L’Europe vient de passer un mois à se demander avec un redoublement d’anxiété ce qu’elle pouvait attendre des efforts de ses armées ou des dernières tentatives en faveur d’une solution satisfaisante de la crise actuelle. Elle a vécu, fixant à la fois son regard sur la Crimée, où le feu de l’artillerie alliée a été rouvert contre Sébastopol, et sur Vienne, où la conférence délibérait, — suivant cette marche simultanée du combat et de la négociation, et cherchant ce qui l’emportait, la paix ou la guerre. Qu’allait-il sortir de cette situation extrême ? Le dénomment est connu aujourd’hui : la guerre suit son cours pour le moment ; c’est la diplomatie qui a échoué, et qui a, sinon définitivement interrompu, du moins suspendu et ajourné ses travaux sous la forme d’une délibération collective. Lord John Russell a quitté Vienne, et le ministre des affaires étrangères de France revient à Paris. Voilà où a conduit la seconde conférence de Vienne ; elle finit, comme la première, par l’impuissance devant l’inflexibilité de la Russie. Seulement les circonstances sont autrement sérieuses qu’a l’époque où la note proposée au cabinet de Saint-Pétersbourg était le dernier mot des exigences européennes pour étouffer dans son germe une question redoutable. Le démêlé diplomatique suscité à Constantinople est devenu la guerre avec la Turquie ; de la guerre avec la Turquie, la force des choses a fait sortir la guerre entre la Russie et les puissances maritimes, de même que de la guerre dans la Mer-Noire et en Crimée la force des choses peut faire sortir la guerre dans l’Europe entière.

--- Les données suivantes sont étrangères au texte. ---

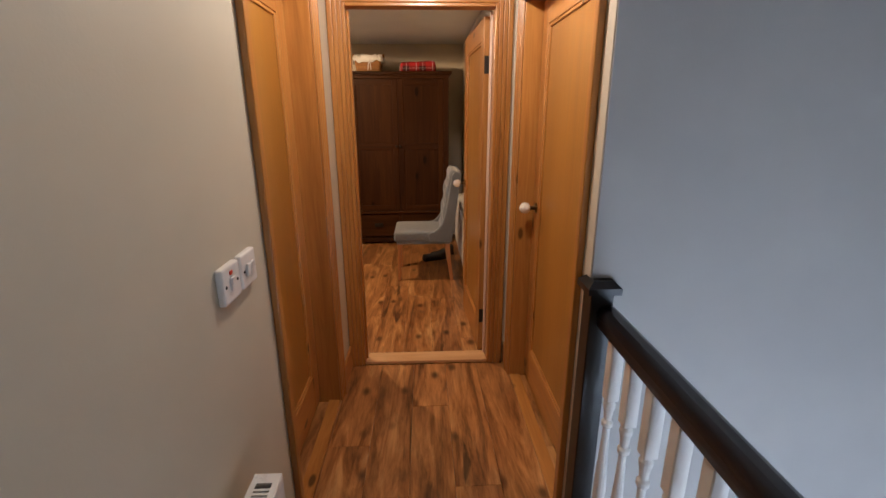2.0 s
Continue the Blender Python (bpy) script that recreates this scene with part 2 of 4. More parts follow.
THRESHOLD = wood("bare_pine", (0.5, 0.27, 0.11), (0.64, 0.38, 0.17), (0.72, 0.46, 0.22), "x", 0.5, knot_colour=(0.2, 0.08, 0.03), scale=1.6)
EDGE = wood("pale_bare_pine", (0.6, 0.42, 0.3), (0.7, 0.52, 0.4), (0.76, 0.6, 0.48), "z", 0.55, knot_colour=(0.3, 0.12, 0.06))
BARE_Y = wood("bare_pine_along", (0.5, 0.27, 0.11), (0.64, 0.38, 0.17), (0.72, 0.46, 0.22), "y", 0.5, knot_colour=(0.2, 0.08, 0.03), scale=1.6)
FLOOR = hickory("hickory_laminate")
GAP = plain("floor_joint", (0.03, 0.018, 0.01), 0.8)
OAK = wood("dark_stained_oak", (0.017, 0.0056, 0.0012), (0.04, 0.0133, 0.0025), (0.075, 0.0265, 0.005), "z", 0.5, scale=0.7, spec=0.12)
OAK_X = wood("dark_stained_oak_across", (0.017, 0.0056, 0.0012), (0.04, 0.0133, 0.0025), (0.075, 0.0265, 0.005), "x", 0.5, scale=0.7, spec=0.12)
CHEST = wood("brown_stained_oak", (0.035, 0.011, 0.0025), (0.085, 0.028, 0.006), (0.14, 0.05, 0.012), "x", 0.38, knots=False, scale=0.9, coat=0.05, spec=0.25)
NIGHT = wood("mid_brown_pine", (0.16, 0.06, 0.02), (0.25, 0.1, 0.035), (0.33, 0.14, 0.05), "x", 0.35, coat=0.2)
LEG = wood("orange_beech", (0.36, 0.15, 0.05), (0.46, 0.2, 0.07), (0.54, 0.26, 0.1), "z", 0.4, knots=False)
IVORY = plain("ivory_enamel", (0.72, 0.64, 0.5), 0.16, 0, 0.0, 0.02)
PORCELAIN = plain("white_porcelain", (0.8, 0.75, 0.66), 0.08)
BRASS = plain("aged_brass", (0.13, 0.085, 0.04), 0.3, 1.0)
IRON = plain("dark_iron", (0.03, 0.025, 0.02), 0.5, 0.6)
CHROME = plain("chrome", (0.75, 0.75, 0.75), 0.1, 1.0)
BLACK_GLOSS = plain("black_gloss_paint", (0.008, 0.0075, 0.009), 0.34, 0, 0.05)
WHITE_GLOSS = plain("white_gloss_paint", (0.78, 0.76, 0.72), 0.25)
PLASTIC = plain("white_plastic", (0.8, 0.79, 0.77), 0.3)
RED = plain("red_neon", (0.6, 0.04, 0.02), 0.4)
ENAMEL = plain("white_radiator_enamel", (0.78, 0.78, 0.77), 0.28)
GREY_CLOTH = fabric("blue_grey_velvet", (0.16, 0.175, 0.2), 500, 0.12, 0.85, 0.5)
CURTAIN = fabric("cream_curtain_cloth", (0.6, 0.48, 0.4), 350, 0.06)
STRIPE = fabric("taupe_curtain_band", (0.22, 0.16, 0.11), 350, 0.1)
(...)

C’était à l’origine une question que tout le monde conspirait à éluder ; une impudence de l’ambition russe en a fait une question d’équilibre général, qui domine encore aujourd’hui les opérations de nos armées, comme elle dominait hier les délibérations diplomatiques de la conférence réunie à Vienne.

C’est le 9 avril que le feu de toutes les batteries alliées a été rouvert contre Sébastopol, et que le bombardement, longtemps interrompu, a recommencé.